Dataset records:

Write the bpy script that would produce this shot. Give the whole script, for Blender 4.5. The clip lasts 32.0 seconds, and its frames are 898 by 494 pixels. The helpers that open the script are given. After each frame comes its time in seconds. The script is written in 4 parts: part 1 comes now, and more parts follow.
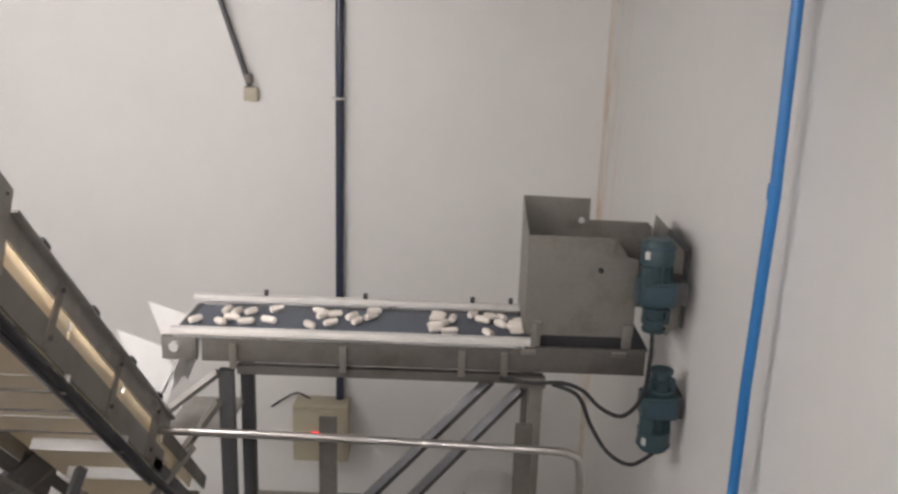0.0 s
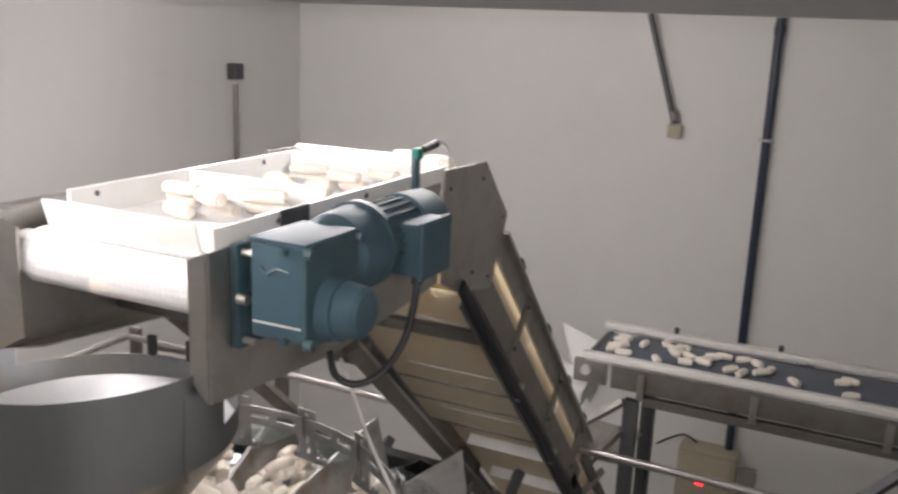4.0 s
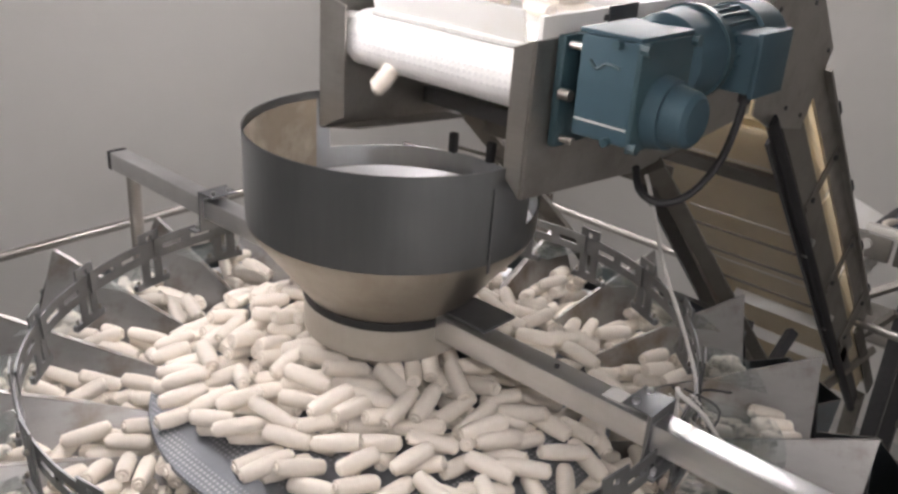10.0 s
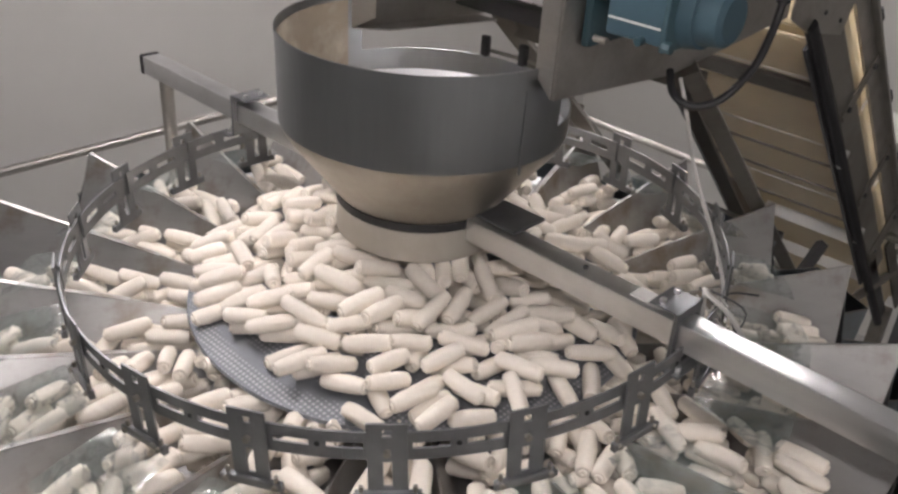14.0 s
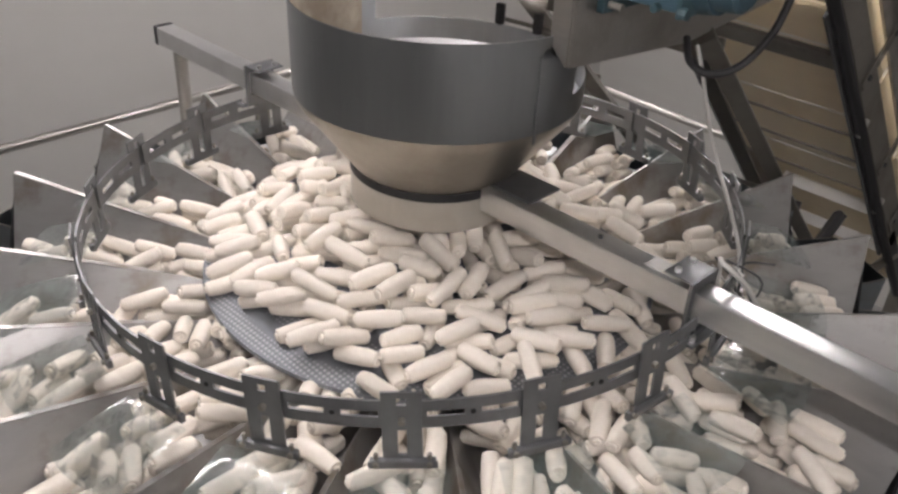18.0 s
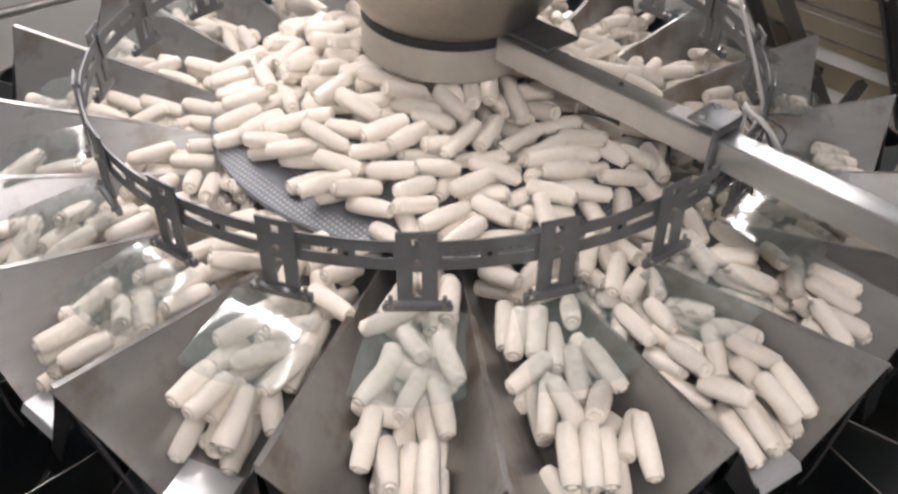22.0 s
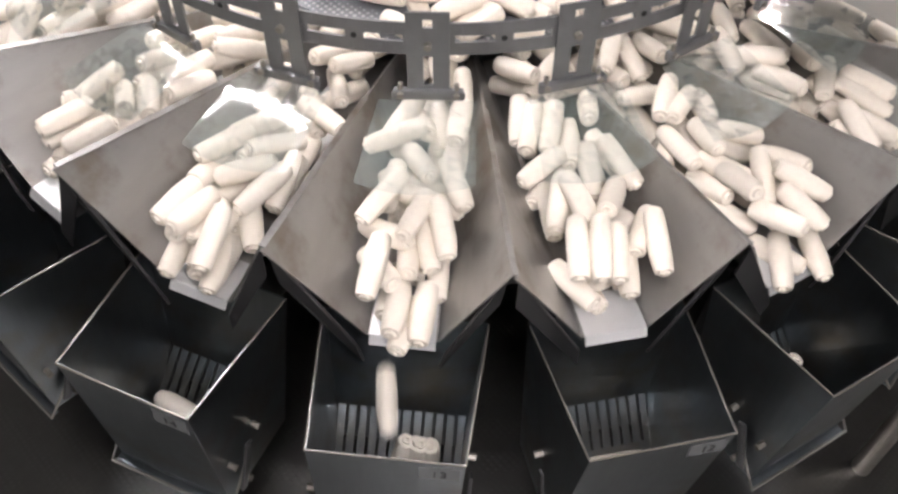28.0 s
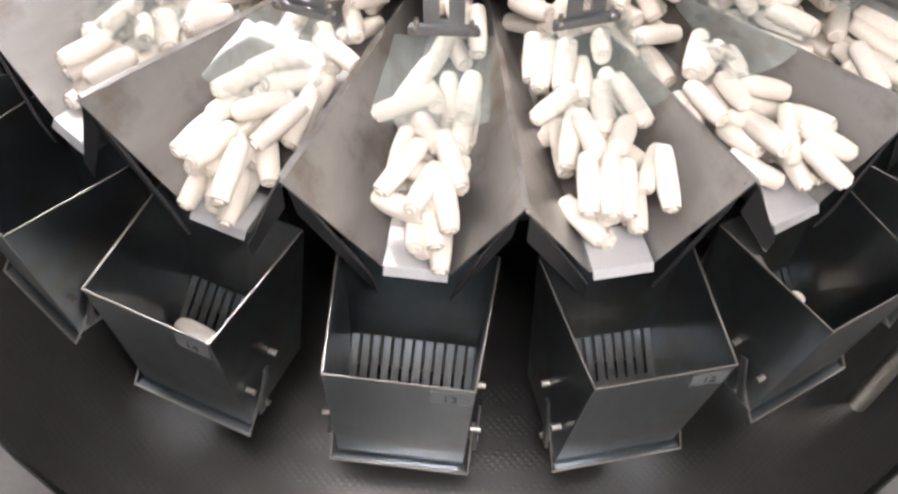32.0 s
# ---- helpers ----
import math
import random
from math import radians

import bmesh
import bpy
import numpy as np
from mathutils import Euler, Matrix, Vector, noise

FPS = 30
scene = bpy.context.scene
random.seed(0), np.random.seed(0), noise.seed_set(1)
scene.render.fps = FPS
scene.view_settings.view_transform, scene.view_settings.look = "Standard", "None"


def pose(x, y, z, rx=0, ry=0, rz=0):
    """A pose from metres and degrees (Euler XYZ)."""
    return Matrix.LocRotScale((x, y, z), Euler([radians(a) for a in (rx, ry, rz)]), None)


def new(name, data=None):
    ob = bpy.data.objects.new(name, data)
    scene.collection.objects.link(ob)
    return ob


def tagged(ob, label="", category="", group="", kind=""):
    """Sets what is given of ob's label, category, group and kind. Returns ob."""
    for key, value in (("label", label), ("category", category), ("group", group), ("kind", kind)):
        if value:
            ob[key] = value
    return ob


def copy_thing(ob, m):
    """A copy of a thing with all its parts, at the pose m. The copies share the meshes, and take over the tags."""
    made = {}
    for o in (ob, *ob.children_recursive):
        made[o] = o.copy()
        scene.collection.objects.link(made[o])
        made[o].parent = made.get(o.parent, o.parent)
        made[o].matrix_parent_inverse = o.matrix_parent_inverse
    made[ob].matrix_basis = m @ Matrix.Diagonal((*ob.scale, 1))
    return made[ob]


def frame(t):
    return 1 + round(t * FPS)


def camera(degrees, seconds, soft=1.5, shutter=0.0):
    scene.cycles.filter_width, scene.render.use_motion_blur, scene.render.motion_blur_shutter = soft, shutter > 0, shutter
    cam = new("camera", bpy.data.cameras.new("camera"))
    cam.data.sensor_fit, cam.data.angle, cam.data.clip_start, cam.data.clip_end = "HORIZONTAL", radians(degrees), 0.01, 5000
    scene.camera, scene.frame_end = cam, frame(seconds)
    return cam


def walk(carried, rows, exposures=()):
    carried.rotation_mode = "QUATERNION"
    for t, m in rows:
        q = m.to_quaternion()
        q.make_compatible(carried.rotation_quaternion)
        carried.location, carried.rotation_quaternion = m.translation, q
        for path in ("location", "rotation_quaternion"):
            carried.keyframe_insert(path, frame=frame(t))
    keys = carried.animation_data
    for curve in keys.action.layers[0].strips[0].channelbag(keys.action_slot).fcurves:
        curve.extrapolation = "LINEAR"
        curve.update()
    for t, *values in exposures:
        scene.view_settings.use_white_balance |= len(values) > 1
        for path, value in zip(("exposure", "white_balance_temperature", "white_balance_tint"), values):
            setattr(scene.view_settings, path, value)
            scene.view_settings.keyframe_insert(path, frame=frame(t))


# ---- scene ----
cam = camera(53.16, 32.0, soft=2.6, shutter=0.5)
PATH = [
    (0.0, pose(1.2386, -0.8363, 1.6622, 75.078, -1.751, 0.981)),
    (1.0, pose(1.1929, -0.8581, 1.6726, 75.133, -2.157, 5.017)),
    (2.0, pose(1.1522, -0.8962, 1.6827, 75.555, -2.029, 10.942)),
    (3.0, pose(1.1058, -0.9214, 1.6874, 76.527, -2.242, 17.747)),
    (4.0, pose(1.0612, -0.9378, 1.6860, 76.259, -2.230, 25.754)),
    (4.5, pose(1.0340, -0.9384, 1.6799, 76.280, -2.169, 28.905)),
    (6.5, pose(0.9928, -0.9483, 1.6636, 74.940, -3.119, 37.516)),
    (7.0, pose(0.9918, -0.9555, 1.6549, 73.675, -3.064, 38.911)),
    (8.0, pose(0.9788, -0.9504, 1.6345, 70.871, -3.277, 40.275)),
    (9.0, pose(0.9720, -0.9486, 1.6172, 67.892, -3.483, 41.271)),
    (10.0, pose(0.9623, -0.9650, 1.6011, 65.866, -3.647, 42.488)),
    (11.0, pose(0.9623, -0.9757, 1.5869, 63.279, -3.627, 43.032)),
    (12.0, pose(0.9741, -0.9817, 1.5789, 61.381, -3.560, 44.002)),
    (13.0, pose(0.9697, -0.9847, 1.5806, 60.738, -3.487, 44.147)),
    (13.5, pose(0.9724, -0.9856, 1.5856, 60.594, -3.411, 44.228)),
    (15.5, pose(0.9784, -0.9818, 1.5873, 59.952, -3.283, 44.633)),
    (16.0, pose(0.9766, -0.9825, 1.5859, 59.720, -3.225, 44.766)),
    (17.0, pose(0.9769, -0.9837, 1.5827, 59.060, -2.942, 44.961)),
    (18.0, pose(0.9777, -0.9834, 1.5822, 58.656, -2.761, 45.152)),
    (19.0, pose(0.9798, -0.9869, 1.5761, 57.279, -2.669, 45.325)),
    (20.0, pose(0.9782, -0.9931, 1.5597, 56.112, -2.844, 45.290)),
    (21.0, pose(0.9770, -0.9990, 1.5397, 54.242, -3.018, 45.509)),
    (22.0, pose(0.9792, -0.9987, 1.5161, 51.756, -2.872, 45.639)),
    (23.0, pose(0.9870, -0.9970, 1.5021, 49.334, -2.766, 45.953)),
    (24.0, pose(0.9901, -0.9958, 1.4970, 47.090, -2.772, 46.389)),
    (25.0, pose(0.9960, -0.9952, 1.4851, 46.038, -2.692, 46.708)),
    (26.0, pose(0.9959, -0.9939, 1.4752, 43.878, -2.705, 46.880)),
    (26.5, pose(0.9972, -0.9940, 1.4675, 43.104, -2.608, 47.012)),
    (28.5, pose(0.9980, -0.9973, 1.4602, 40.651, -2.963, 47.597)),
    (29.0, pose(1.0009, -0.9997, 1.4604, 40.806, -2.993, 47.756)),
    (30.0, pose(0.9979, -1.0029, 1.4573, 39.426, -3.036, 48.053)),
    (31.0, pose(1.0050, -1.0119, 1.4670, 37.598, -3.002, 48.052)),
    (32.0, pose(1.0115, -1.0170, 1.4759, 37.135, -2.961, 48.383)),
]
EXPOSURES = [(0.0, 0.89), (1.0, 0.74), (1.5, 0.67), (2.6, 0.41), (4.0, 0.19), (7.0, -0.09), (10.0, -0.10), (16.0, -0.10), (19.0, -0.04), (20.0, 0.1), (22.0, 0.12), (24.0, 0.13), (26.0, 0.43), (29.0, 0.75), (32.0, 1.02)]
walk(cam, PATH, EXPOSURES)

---

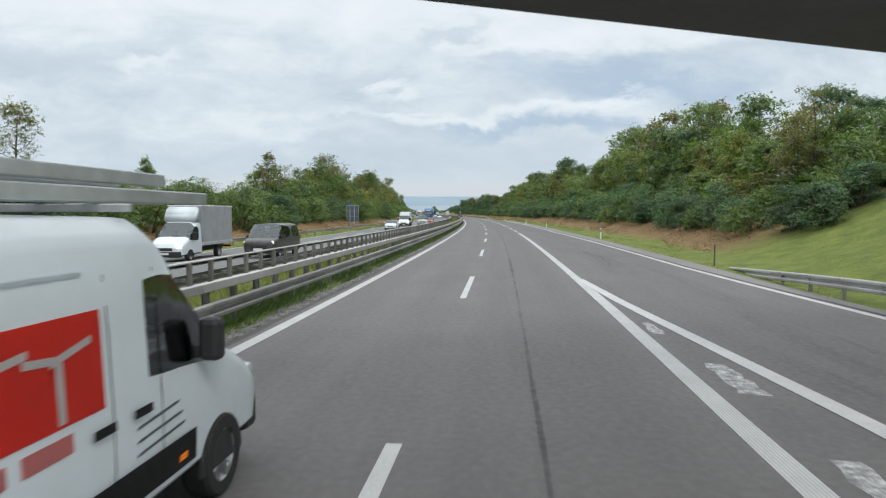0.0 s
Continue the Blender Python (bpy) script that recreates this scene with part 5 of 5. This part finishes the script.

Given problem: Retype verbatim the lines that run from the line containing "for path, value" to the line containing "scene.view_settings.keyframe_insert(path, frame=frame(t))", both inclusive, and no others.

Answer to this exercise:
        for path, value in zip(("exposure", "white_balance_temperature", "white_balance_tint"), values):
            setattr(scene.view_settings, path, value)
            scene.view_settings.keyframe_insert(path, frame=frame(t))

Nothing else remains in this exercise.